The 'difficult' parishes were spread around the county, although Yorkshire had its fair share, but there was another problem that was particularly relevant to Yorkshire; registration districts were based on the Poor Law Unions that had been established in 1834, but in some areas the unions had still not been formed by 1837, many of them in Yorkshire. Home Office correspondence also includes the following:
'Draft of proposed letter from S M Phillipps, Home Office, to each of the magistrates of the Huddersfield Division about the non-implementation of the legislation for the registration of births, marriages and deaths, resulting from the failure to elect a clerk to the guardians.
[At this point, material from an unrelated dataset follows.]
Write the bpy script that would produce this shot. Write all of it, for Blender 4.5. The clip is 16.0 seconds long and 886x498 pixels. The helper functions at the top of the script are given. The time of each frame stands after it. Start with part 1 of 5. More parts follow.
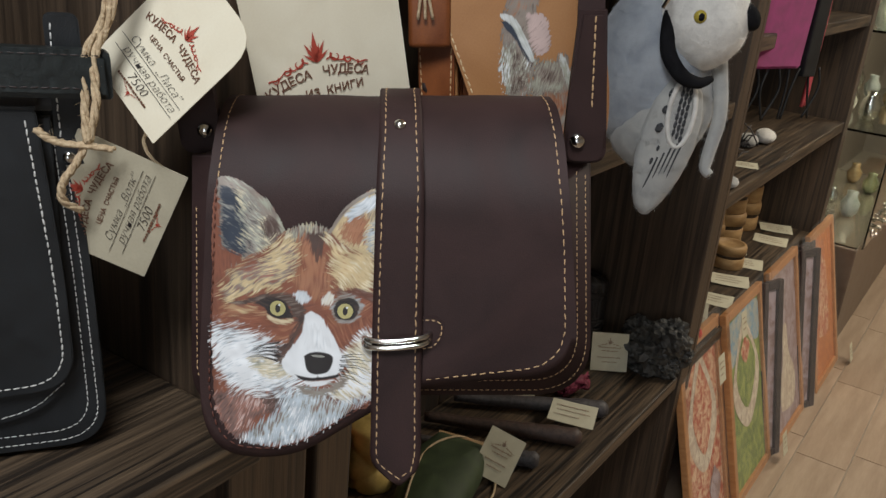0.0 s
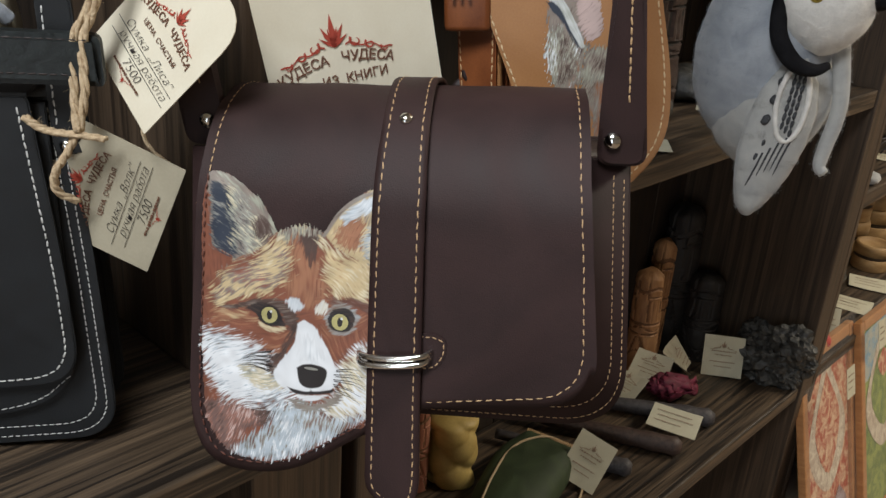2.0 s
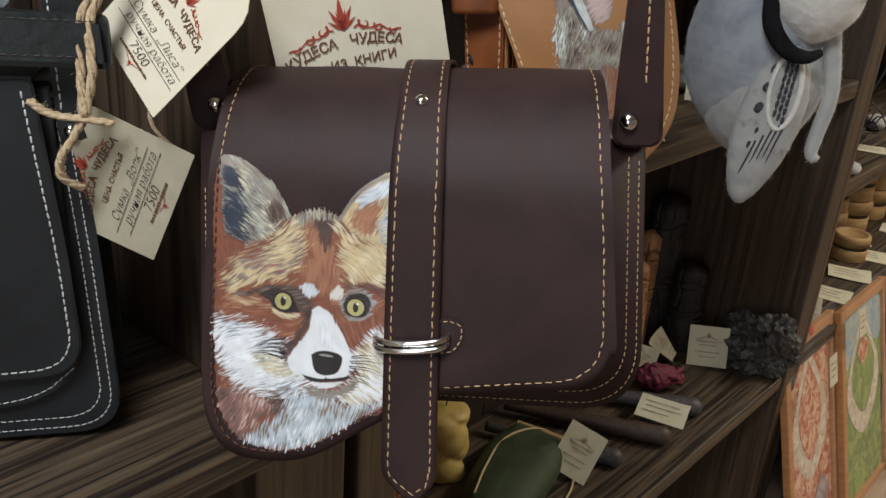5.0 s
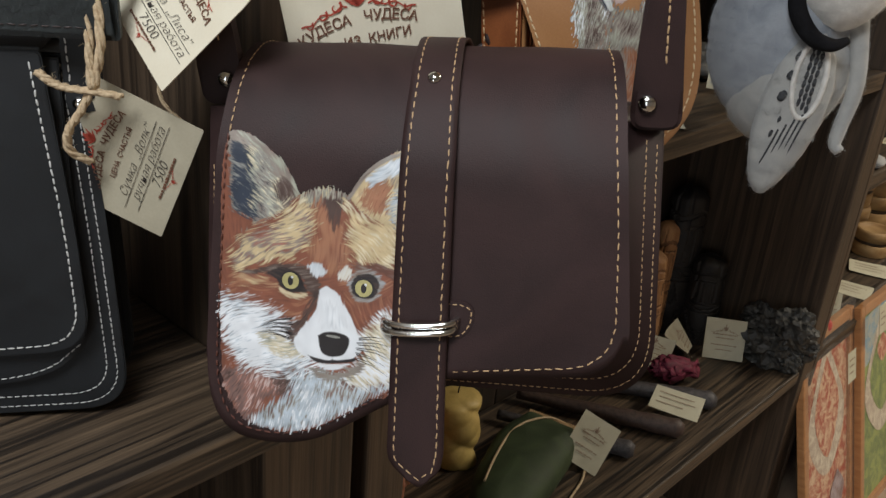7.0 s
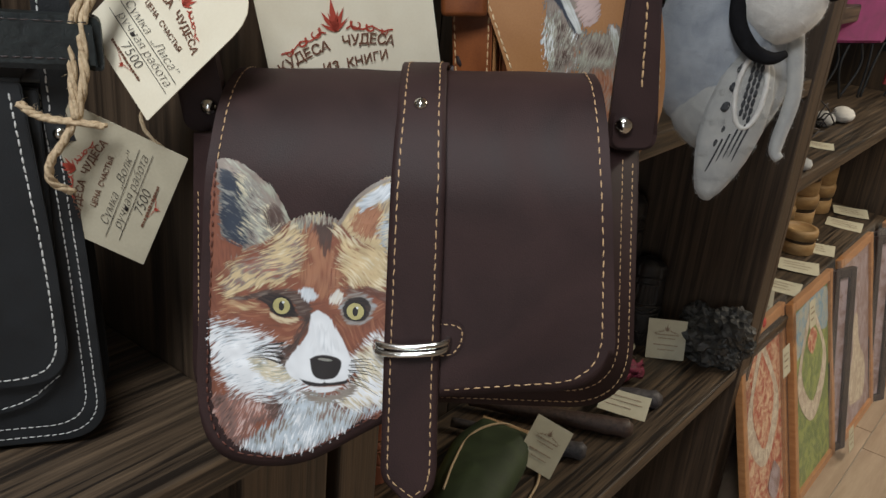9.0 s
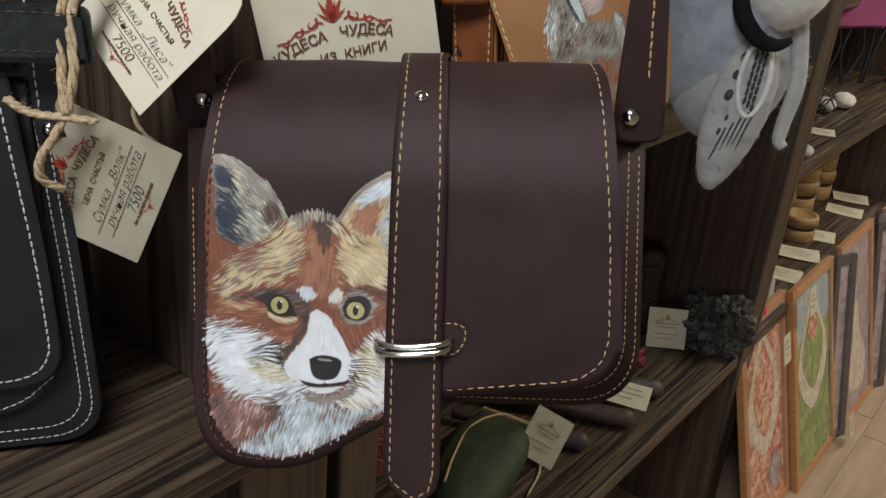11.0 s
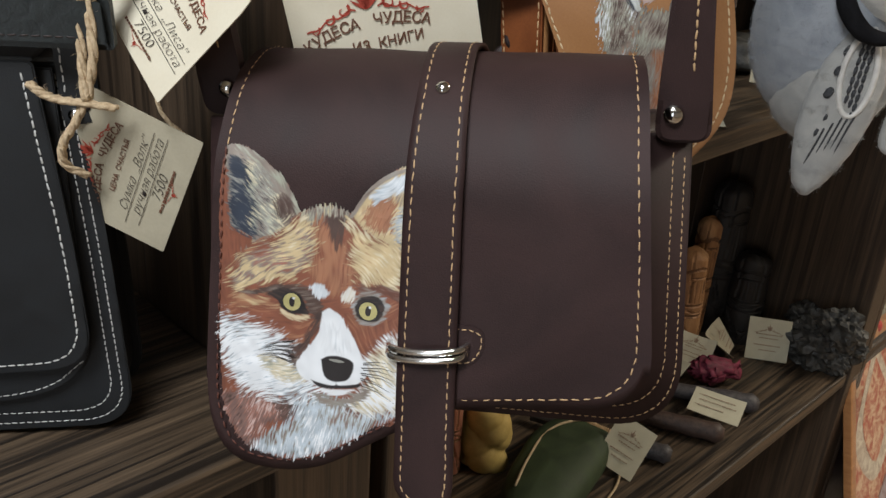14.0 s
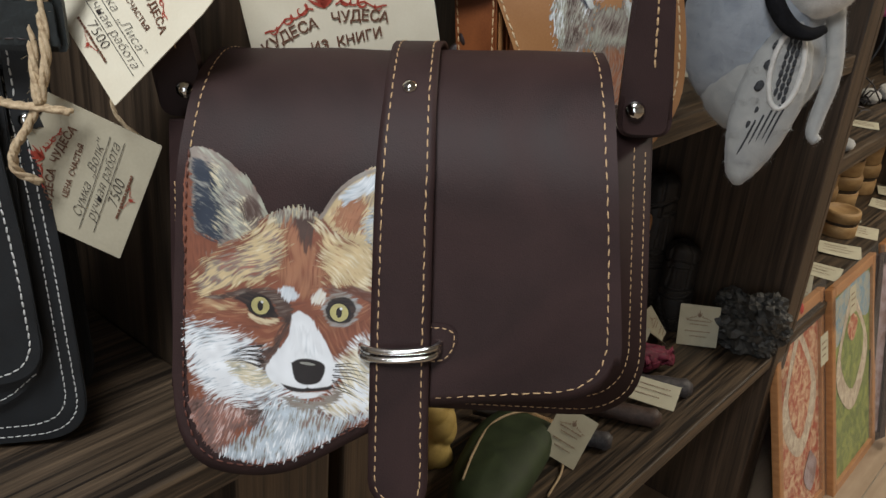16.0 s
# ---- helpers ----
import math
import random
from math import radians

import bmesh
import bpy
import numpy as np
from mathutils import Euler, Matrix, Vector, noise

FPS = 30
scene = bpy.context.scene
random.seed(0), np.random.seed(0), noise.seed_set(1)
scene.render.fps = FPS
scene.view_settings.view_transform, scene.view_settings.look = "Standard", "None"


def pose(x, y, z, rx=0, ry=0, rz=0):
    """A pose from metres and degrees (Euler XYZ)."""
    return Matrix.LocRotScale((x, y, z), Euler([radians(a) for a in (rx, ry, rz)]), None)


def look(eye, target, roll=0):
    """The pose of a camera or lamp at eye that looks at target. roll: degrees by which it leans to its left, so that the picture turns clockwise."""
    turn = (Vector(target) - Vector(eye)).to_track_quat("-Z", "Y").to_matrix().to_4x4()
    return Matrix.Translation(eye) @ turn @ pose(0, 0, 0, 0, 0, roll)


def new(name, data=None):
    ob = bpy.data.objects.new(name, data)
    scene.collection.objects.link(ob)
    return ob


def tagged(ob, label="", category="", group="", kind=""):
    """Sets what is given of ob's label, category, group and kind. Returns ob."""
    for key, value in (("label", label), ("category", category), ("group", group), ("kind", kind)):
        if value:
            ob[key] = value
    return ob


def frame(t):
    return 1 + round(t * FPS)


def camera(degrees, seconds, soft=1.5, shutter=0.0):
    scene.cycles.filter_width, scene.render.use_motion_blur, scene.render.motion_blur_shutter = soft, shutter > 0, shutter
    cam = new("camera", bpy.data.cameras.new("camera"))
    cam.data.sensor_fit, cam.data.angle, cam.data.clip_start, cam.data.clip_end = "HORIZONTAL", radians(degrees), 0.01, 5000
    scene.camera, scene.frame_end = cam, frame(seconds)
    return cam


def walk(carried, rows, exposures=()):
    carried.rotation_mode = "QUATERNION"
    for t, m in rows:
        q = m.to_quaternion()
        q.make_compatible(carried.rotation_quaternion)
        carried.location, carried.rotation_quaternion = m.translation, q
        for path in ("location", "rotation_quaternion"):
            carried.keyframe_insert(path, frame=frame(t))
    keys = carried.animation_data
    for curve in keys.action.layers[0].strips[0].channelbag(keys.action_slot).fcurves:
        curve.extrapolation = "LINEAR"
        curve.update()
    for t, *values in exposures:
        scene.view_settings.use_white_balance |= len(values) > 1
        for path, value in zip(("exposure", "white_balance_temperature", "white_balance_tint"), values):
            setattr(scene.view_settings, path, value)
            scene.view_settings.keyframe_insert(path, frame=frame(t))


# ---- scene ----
cam = camera(53.8, 16.0)
PATH = [
    (0, (0.008, 0.007, 1.245), (0.048, 1.876, 0.535), 5.5),
    (0.5, (0.015, 0.027, 1.246), (0.01, 1.889, 0.515), 5.9),
    (1, (0.023, 0.06, 1.244), (-0.08, 1.901, 0.471), 5.9),
    (1.5, (0.055, 0.07, 1.251), (-0.1, 1.91, 0.482), 5.0),
    (2, (0.088, 0.08, 1.247), (-0.186, 1.9, 0.466), 4.3),
    (2.5, (0.124, 0.092, 1.236), (-0.335, 1.875, 0.455), 3.5),
    (3, (0.139, 0.099, 1.24), (-0.4, 1.863, 0.466), 2.0),
    (3.5, (0.138, 0.109, 1.233), (-0.329, 1.894, 0.46), 3.4),
    (4, (0.105, 0.098, 1.234), (-0.235, 1.908, 0.454), 3.8),
    (6.5, (0.051, 0.072, 1.235), (-0.128, 1.903, 0.45), 4.6),
    (7, (0.066, 0.087, 1.227), (-0.184, 1.899, 0.418), 5.1),
    (7.5, (0.067, 0.101, 1.225), (-0.172, 1.917, 0.421), 6.3),
    (8, (0.059, 0.098, 1.231), (-0.121, 1.923, 0.433), 5.6),
    (8.5, (0.038, 0.088, 1.235), (-0.091, 1.91, 0.42), 4.6),
    (9, (0.031, 0.075, 1.238), (-0.063, 1.912, 0.453), 5.5),
    (11.5, (0.024, 0.096, 1.237), (-0.061, 1.921, 0.422), 5.2),
    (12, (0.002, 0.101, 1.234), (-0.09, 1.93, 0.431), 5.0),
    (12.5, (0.0, 0.105, 1.234), (-0.108, 1.934, 0.432), 4.8),
    (13, (0.003, 0.113, 1.234), (-0.103, 1.929, 0.404), 5.4),
    (13.5, (0.033, 0.116, 1.238), (-0.193, 1.916, 0.395), 3.9),
    (14, (0.078, 0.127, 1.233), (-0.265, 1.908, 0.389), 4.1),
    (14.5, (0.101, 0.136, 1.231), (-0.265, 1.911, 0.384), 4.5),
    (15, (0.096, 0.136, 1.23), (-0.232, 1.92, 0.388), 4.3),
    (15.5, (0.07, 0.125, 1.231), (-0.208, 1.919, 0.391), 5.1),
    (16, (0.053, 0.122, 1.233), (-0.119, 1.929, 0.393), 4.8),
]
EXPOSURES = [(0, -0.18), (1, -0.15), (2, 0.0), (3, 0.12), (4, 0.06), (6.5, -0.11), (9, -0.15), (11.5, -0.18), (13, -0.18), (14, 0.02), (15, 0.06), (16, -0.12)]
walk(cam, [(t, look(eye, target, roll)) for t, eye, target, roll in PATH], EXPOSURES)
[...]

The Registrar General will ask the Poor Law Commissioners to appoint registrars and assign registration districts and he will put the created districts under neighbouring superintendent registrars. The Home Secretary wishes the magistrates to act in their ex officio capacity as guardians and participate in the election of a clerk (Ref: HO 73/54 ff29-32)'
As it happens, Huddersfield was also one of places where the registrar, once appointed, had problems with a number of people refusing to register. In fairness to the clergy, he does not mention that the opposition had anything to do with the Church, but it certainly was organised, with a number of men defying the law, because '...and several others, now believe nothing can be done to compel them' . One of them, Charles Horsfall, even threatened him:
'Horsfall G-d d--med the Act and those who made it - d--med my soul to Hell, threatened to knock my d--m'd soul out of me, and to throw me neck and heels out of his Castle and held his fists in my face &c &c &c...I think he, of all the refusers, ought to be persecuted, for he is quite a great man among the disturbers of this neighbourhood' (Ref: HO 39/5)
Now that parish registers from the West Yorkshire Archives Service are online at Ancestry.co.uk I thought that it would be interesting to compare baptisms with entries in the GRO birth indexes to see who didn't register births, and to see if there was any pattern to it. Yes, this is the kind of thing I think is a fun pastime for a damp bank holiday weekend, sad but true. I had barely started on this when I discovered something rather surprising - there are some registration districts for which there are NO ENTRIES in the first one or two quarters of Civil Registration, and nearly half of them are in Yorkshire. This is probably due to the late formation of Unions, enforced by the Registrar General for registration purposes, but it will take quite a bit more research to find out for certain. I also noted a few districts where only a tiny number of events were registered. Here are the details of what I found for Yorkshire registration districts:

Huddersfield - no births or deaths for Sep or Dec 1837
Rotherham - 1 birth and no deaths for Sep 1837
Sculcoates - no births or deaths for Sep or Dec 1837
Skirlaugh - 4 births and 8 deaths for Sep 1837
Thorne - 2 births and 10 deaths for Sep 1837
York - no births or deaths for Sep 1837

There were five districts in the rest of England:

Kensington - 1 birth for Sep 1837
Matlock  - no births or deaths for Sep or Dec 1837
Seisden - no births for Sep 1837
West Ward - 1 birth for Sep 1837
Wolstanton - no births and 1 death for Sep 1837, 1 birth and 3 deaths for Dec 1837

The remainder were in Wales:

Corwen - no births for Sep 1837
Knighton - 2 births and 3 deaths for Sep 1837
Longtown  - no births or deaths for Sep or Dec 1837, no deaths for Mar

There are  no problems with marriages - well, actually there are, but that's a different story altogether. But marriages were recorded from day one, and copies were collected by Superintendent Registrars to be sent on to the GRO. They did not involve the registrars of births and deaths,  the absence of whom seems to be at the root of the missing quarters detailed above.